Özel Daire ile Yargıtay Cumhuriyet Başsavcılığı arasında oluşan ve Ceza Genel Kurulunca çözümlenmesi gereken uyuşmazlık; cebir, tehdit, hile veya iradeyi etkileyen başka bir nedene dayalı hal olmaksızın 15 yaşından küçük mağdureye karşı cinsel istismarda bulunan sanığın, zora dayalı olmayan bu eyleminden dolayı ortaya çıkan mağdurenin ruh sağlığındaki bozulmadan sorumlu tutulup tutulamayacağının belirlenmesine ilişkindir.
İncelenen dosya kapsamından;
Mağdure …’nun suç tarihinde 14 yıl 7 aylık olup ailesi ile Polatlı ilçesi Yenimehmetli köyünde ikamet ettiği ve suç tarihinden bir süre önce çalışmak amacıyla gittiği Polatlı ilçe merkezinde dayısının evinde yaşamaya başladığı,
Sanık …’nin suç tarihi itibarıyla yirmi sekiz yaşının içinde olduğu ve Polatlı ilçe merkezinde ikamet ettiği, işsiz ve okur-yazar olan sanığın sabıkasının bulunmadığı,
Mağdure ve sanığın tanışarak duygusal ilişki yaşamaya başladıkları, mağdurenin ikamet ettiği Yenimehmetli köyüne dönmesinden sonra da sanık ve mağdurenin telefon yoluyla görüşmeye devam edip birlikte kaçmaya karar verdikleri, suç tarihinde sanığın, inceleme dışı sanık …’nun kullandığı araç ile Yenimemetli köyüne giderek mağdureyi aldığı ve Polatlı ilçe merkezinde inceleme dışı sanık … ile birlikte yaşadığı eve götürdüğü, inceleme dışı sanıkların evden ayrılmasının ardından sanık ve mağdurenin cebir, tehdit, hile veya iradeyi etkileyen başka bir nedene dayalı hal olmaksızın cinsel ilişkiye girdikleri, yürütülen soruşturma sırasında bu evde bulunarak ailesine teslim edildiği, kaçan sanığın ise yaklaşık dört ay sonra yakalandığı,
Sanık hakkında yürütülen soruşturma sonrası açılan kamu davası sırasında, İstanbul Adli Tıp Kurumu 6. İhtisas Kurulu tarafından düzenlenen 20.04.2011 tarihli raporda; mağdurenin sanığın eylemi nedeniyle ruh sağlığının bozulduğunun mütalaa olunduğu,
Anlaşılmaktadır.
5237 sayılı Türk Ceza Kanununun suç tarihinde yürürlükte bulunan “Çocukların cinsel istismarı” başlığını taşıyan 103. maddesi;
“(1) Çocuğu cinsel yönden istismar eden kişi, üç yıldan sekiz yıla kadar hapis cezası ile cezalandırılır. Cinsel istismar deyiminden;
a) Onbeş yaşını tamamlamamış veya tamamlamış olmakla birlikte fiilin hukukî anlam ve sonuçlarını algılama yeteneği gelişmemiş olan çocuklara karşı gerçekleştirilen her türlü cinsel davranış,
b) Diğer çocuklara karşı sadece cebir, tehdit, hile veya iradeyi etkileyen başka bir nedene dayalı olarak gerçekleştirilen cinsel davranışlar,
Anlaşılır.
(2) Cinsel istismarın vücuda organ veya sair bir cisim sokulması suretiyle gerçekleştirilmesi durumunda, sekiz yıldan onbeş yıla kadar hapis cezasına hükmolunur.

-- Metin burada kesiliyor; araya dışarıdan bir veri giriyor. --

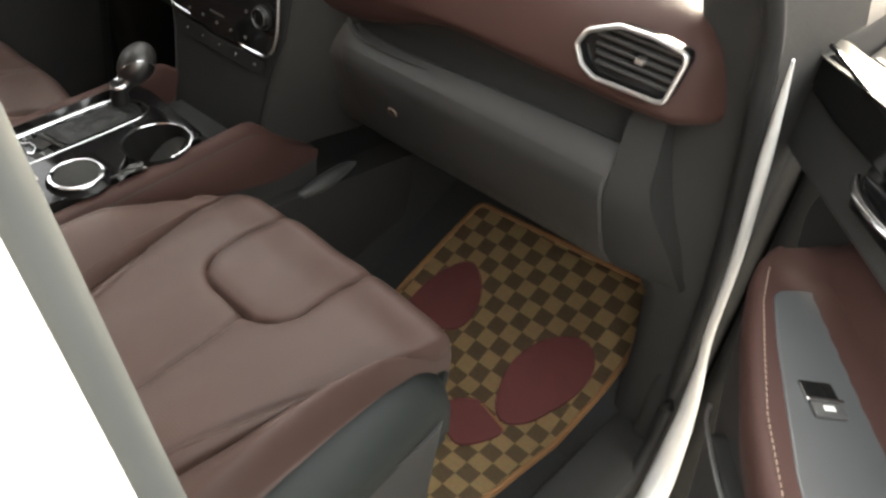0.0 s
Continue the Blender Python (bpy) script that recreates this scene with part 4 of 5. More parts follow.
for x in (-0.0765, 0.1115):
    KP = CP @ Matrix.Translation((x, 1.024, 0))
    kn = part("climate_knob", lathe([(0.0155, 0.004), (0.0152, 0.0145), (0.0142, 0.016), (0.0128, 0.0165), (0.0120, 0.0150), (0.0, 0.0146)], 32, KP), piano, clim, "black climate knob")
    part("knob_ring", lathe([(0.0160, 0.004), (0.0166, 0.005), (0.0163, 0.012), (0.0155, 0.0135)], 40, KP), piano, kn, "black knob skirt")
    part("face_ring", tube([(0.0134 * math.cos(a), 0.0134 * math.sin(a), 0.0165) for a in [2 * math.pi * k / 32 for k in range(32)]], 0.0004, True, 6, put=KP), smoked_chrome, kn, "thin bright face ring")
    part("ribs", merge(*[box(0.0160, 0.0173, -0.0004, 0.0004, 0.005, 0.012, 0.0002, KP @ pose(0, 0, 0, 0, 0, 9 * k)) for k in range(40)]), smoked_chrome, kn)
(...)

(3) (Değişik:29.6.2005-5377/12 md.) Cinsel istismarın üstsoy, ikinci veya üçüncü derecede kan hısmı, üvey baba, evlat edinen, vasi, eğitici, öğretici, bakıcı, sağlık hizmeti veren veya koruma ve gözetim yükümlülüğü bulunan diğer kişiler tarafından ya da hizmet ilişkisinin sağladığı nüfuz kötüye kullanılmak suretiyle veya birden fazla kişi tarafından birlikte gerçekleştirilmesi hâlinde, yukarıdaki fıkralara göre verilecek ceza yarı oranında artırılır.
(4) Cinsel istismarın, birinci fıkranın (a) bendindeki çocuklara karşı cebir veya tehdit kullanmak suretiyle gerçekleştirilmesi hâlinde, yukarıdaki fıkralara göre verilecek ceza yarı oranında artırılır.

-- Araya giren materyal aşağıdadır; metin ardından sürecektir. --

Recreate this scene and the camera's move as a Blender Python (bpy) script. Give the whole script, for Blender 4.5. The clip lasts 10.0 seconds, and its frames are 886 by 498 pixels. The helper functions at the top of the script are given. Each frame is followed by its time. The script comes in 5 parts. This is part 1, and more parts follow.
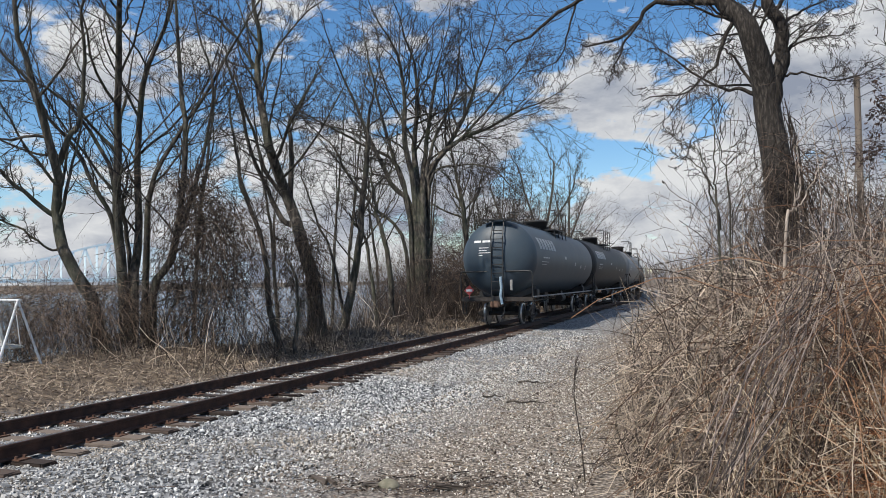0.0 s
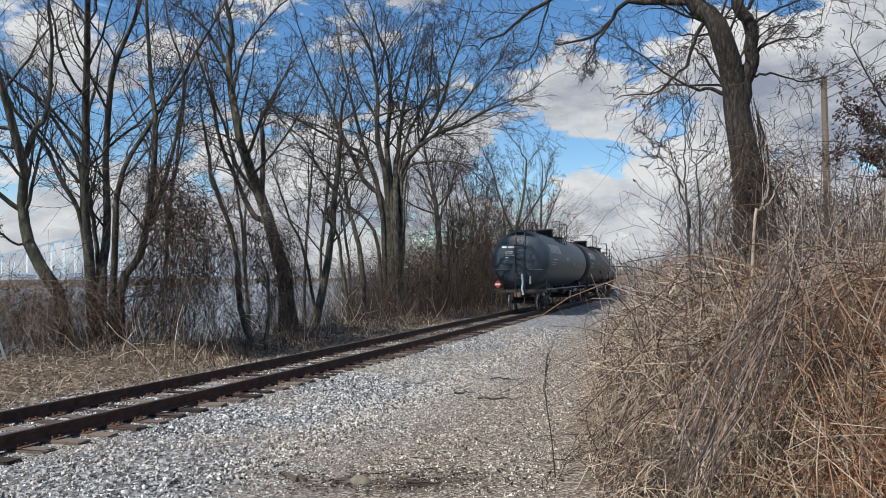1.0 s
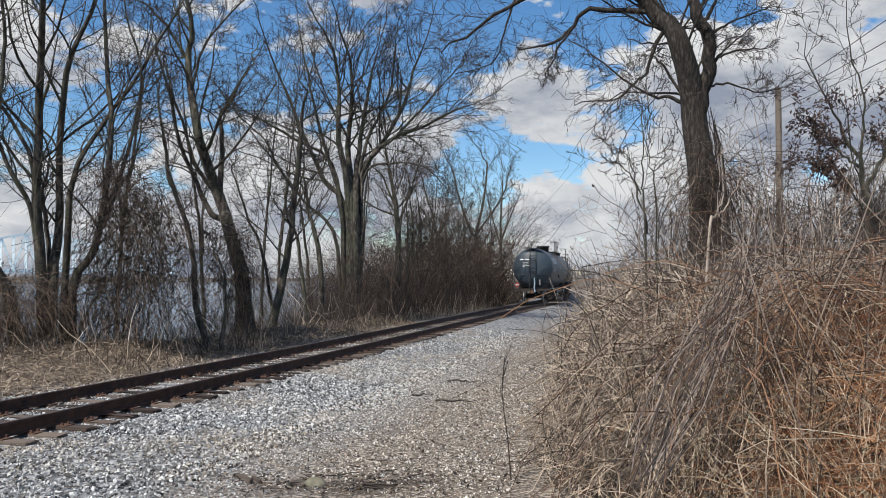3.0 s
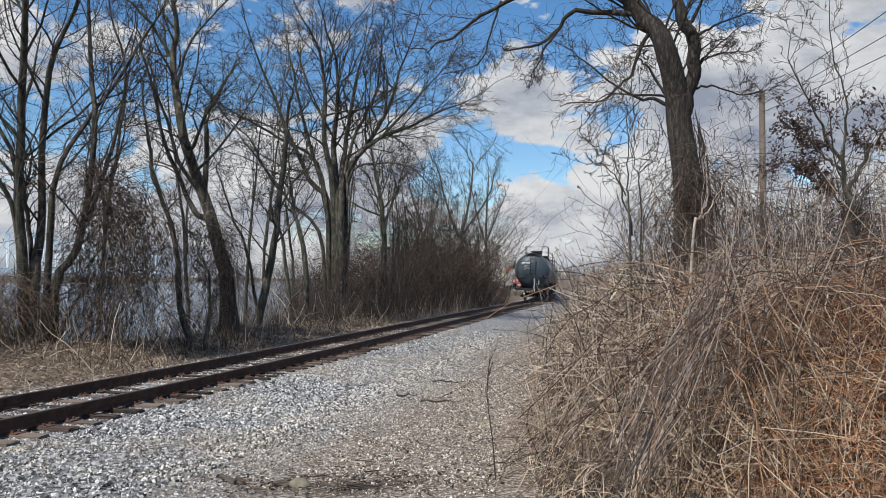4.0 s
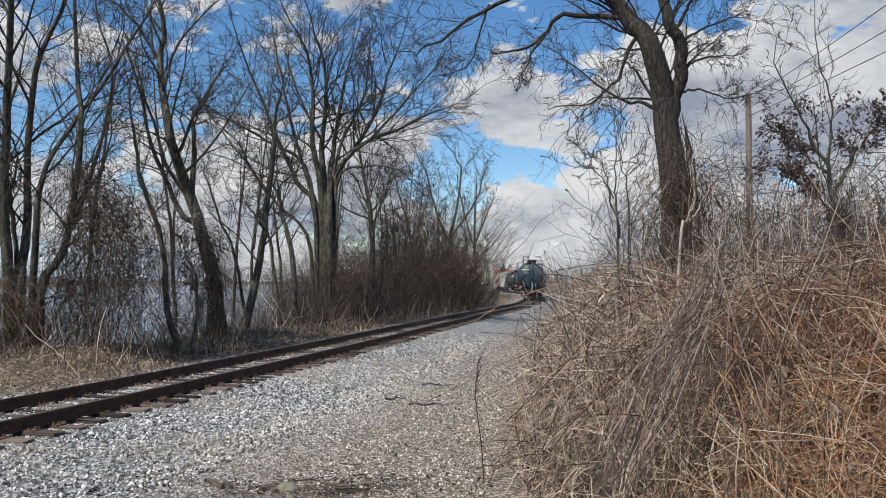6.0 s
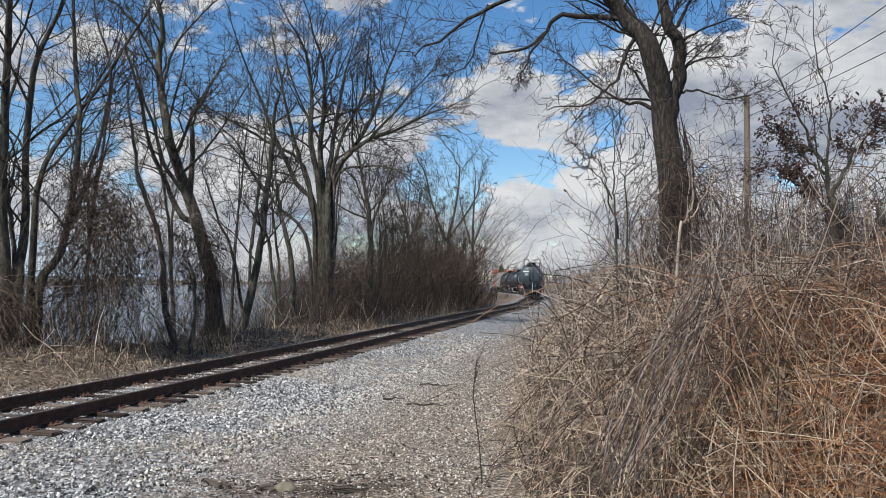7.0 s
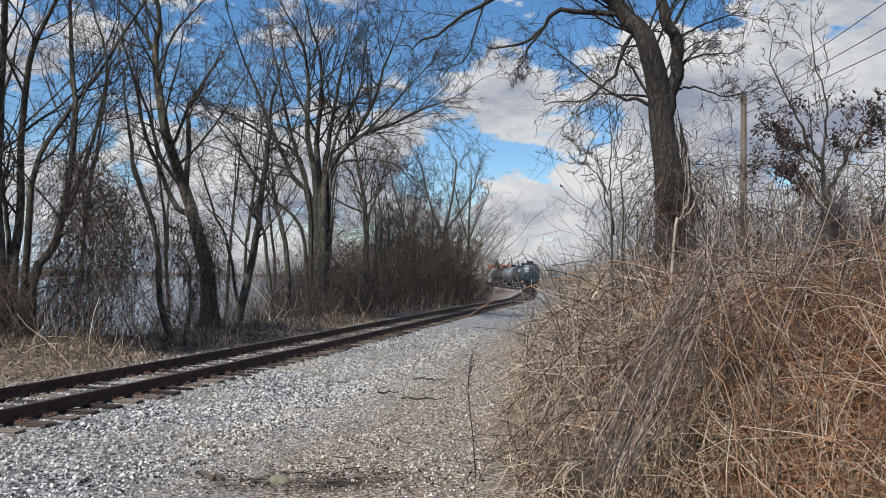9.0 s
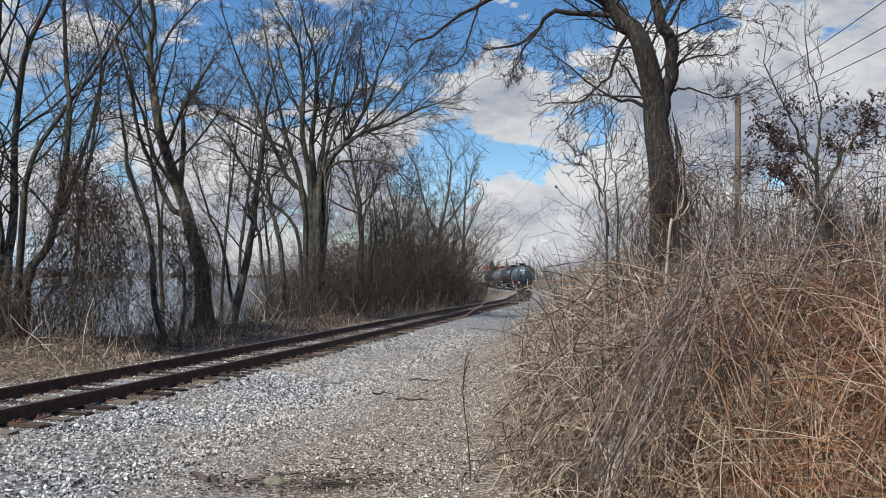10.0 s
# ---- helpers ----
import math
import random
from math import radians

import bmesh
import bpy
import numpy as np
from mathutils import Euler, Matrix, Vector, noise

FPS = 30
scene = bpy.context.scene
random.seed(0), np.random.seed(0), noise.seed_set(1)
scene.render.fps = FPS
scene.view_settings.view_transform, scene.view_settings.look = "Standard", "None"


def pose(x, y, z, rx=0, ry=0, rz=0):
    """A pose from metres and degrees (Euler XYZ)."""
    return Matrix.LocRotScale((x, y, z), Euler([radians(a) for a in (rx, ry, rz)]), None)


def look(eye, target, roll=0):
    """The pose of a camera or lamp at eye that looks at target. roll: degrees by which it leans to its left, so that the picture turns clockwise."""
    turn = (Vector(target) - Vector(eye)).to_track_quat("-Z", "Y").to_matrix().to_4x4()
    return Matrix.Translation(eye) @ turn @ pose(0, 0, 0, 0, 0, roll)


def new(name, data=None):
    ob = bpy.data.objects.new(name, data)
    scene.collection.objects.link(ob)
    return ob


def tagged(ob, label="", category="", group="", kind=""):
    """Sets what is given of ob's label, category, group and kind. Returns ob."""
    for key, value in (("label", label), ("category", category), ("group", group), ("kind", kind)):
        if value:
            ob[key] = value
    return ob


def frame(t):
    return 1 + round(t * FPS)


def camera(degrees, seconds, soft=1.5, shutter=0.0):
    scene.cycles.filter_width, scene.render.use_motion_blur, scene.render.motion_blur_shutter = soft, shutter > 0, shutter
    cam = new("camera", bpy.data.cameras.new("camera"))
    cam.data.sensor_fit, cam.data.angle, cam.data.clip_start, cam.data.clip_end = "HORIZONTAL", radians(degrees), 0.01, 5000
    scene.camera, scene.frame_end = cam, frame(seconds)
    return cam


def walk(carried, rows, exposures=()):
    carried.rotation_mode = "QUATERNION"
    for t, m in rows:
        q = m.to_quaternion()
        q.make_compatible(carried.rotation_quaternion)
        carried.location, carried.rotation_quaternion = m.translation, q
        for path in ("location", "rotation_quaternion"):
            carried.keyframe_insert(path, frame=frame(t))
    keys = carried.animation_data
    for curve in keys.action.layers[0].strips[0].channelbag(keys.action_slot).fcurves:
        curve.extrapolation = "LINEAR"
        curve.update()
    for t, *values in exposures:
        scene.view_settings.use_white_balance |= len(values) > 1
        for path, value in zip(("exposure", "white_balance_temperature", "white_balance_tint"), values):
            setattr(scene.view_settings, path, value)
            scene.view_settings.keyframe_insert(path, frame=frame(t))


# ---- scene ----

# ---------------- camera ----------------
EYE = (0.0, 0.0, 1.844)
cam = camera(56.58, 10.0, soft=0.6)
TURNS = ((0.0, 0.0, 2.278, 0.865), (0.5, -1.08, 2.108, 0.704), (1.0, -1.936, 2.015, 0.623), (1.5, -2.668, 2.009, 0.518),
         (2.0, -3.394, 2.047, 0.247), (2.5, -4.109, 2.11, 0.027), (4.0, -5.788, 2.181, -0.335), (4.5, -6.09, 2.211, -0.276),
         (5.0, -6.34, 2.281, -0.231), (5.5, -6.519, 2.366, -0.185), (7.0, -6.713, 2.406, -0.362), (7.5, -6.692, 2.266, -0.475),
         (8.0, -6.756, 2.135, -0.698), (8.5, -6.865, 2.039, -0.811), (9.0, -7.026, 2.019, -0.87), (9.5, -7.248, 2.068, -0.896),
         (10.0, -7.379, 2.086, -0.884))
walk(cam, [(t, pose(*EYE, 90 + pitch, roll, yaw)) for t, yaw, pitch, roll in TURNS])

# ---------------- light ----------------
SUN_AZ, SUN_EL = -132.0, 52.0        # degrees clockwise from +y; height
scene.view_settings.exposure = 0.0


def nodes_of(tree):
    tree.nodes.clear()
    return tree.nodes, tree.links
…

(5) Cinsel istismar için başvurulan cebir ve şiddetin kasten yaralama suçunun ağır neticelerine neden olması hâlinde, ayrıca kasten yaralama suçuna ilişkin hükümler uygulanır.
(6) Suçun sonucunda mağdurun beden veya ruh sağlığının bozulması hâlinde, onbeş yıldan az olmamak üzere hapis cezasına hükmolunur.
(7) Suçun mağdurun bitkisel hayata girmesine veya ölümüne neden olması durumunda, ağırlaştırılmış müebbet hapis cezasına hükmolunur.” hükümlerini taşımaktadır.
Görüldüğü gibi maddenin ilk fıkrasında suçun temel şekli, iki, üç, dört ve beşinci fıkralarında suçun nitelikli halleri, altıncı ve yedinci fıkralarında ise fiile bağlı netice sebebiyle ağırlaşmış halleri düzenlenmiştir. Maddenin 6. fıkrasının gerekçesinde; “söz konusu suçun işlenmesi suretiyle mağdurun beden ve ruh sağlığının bozulmasına neden olunması, daha ağır ceza ile cezalandırılmayı gerektirmektedir” denilmiştir.
Somut olayda, eylem vücuda organ sokulmak suretiyle işlenmiş ve eylem neticesinde mağdurenin ruh sağlığının bozulmuş olması nedeniyle, cinsel istismar suçunun hem nitelikli halinin, hem de neticesi sebebiyle ağırlaşmış halinin bir arada gerçekleştiği görülmektedir.
765 sayılı TCK’nunda objektif sorumluluk esasına dayanan düzenlemelere yer verilmiş iken, 5237 sayılı TCK’nunda objektif sorumluluk esası benimsenmemiştir. Suçu, “kanunda tanımlanmış bir haksızlık” olarak öngören yeni suç teorisinde buna uygun olarak “kusura dayalı sorumluluk” ilkesi benimsenmiş, bir fiil ile bağlantılı olarak ortaya çıkan ağır sonuçlar bakımından failin en azından taksirinin bulunması aranarak netice sebebiyle ağırlaşmış suçlara yer verilmiştir. (İzzet Özgenç, Türk Ceza Hukuku Genel Hükümler, 8. Bası, s.161; Mahmut Koca-İlhan Üzülmez, Türk Ceza Hukuku Genel Hükümler, 10. Baskı, Seçkin Yayıncılık, Ankara, 2017, s.241-242)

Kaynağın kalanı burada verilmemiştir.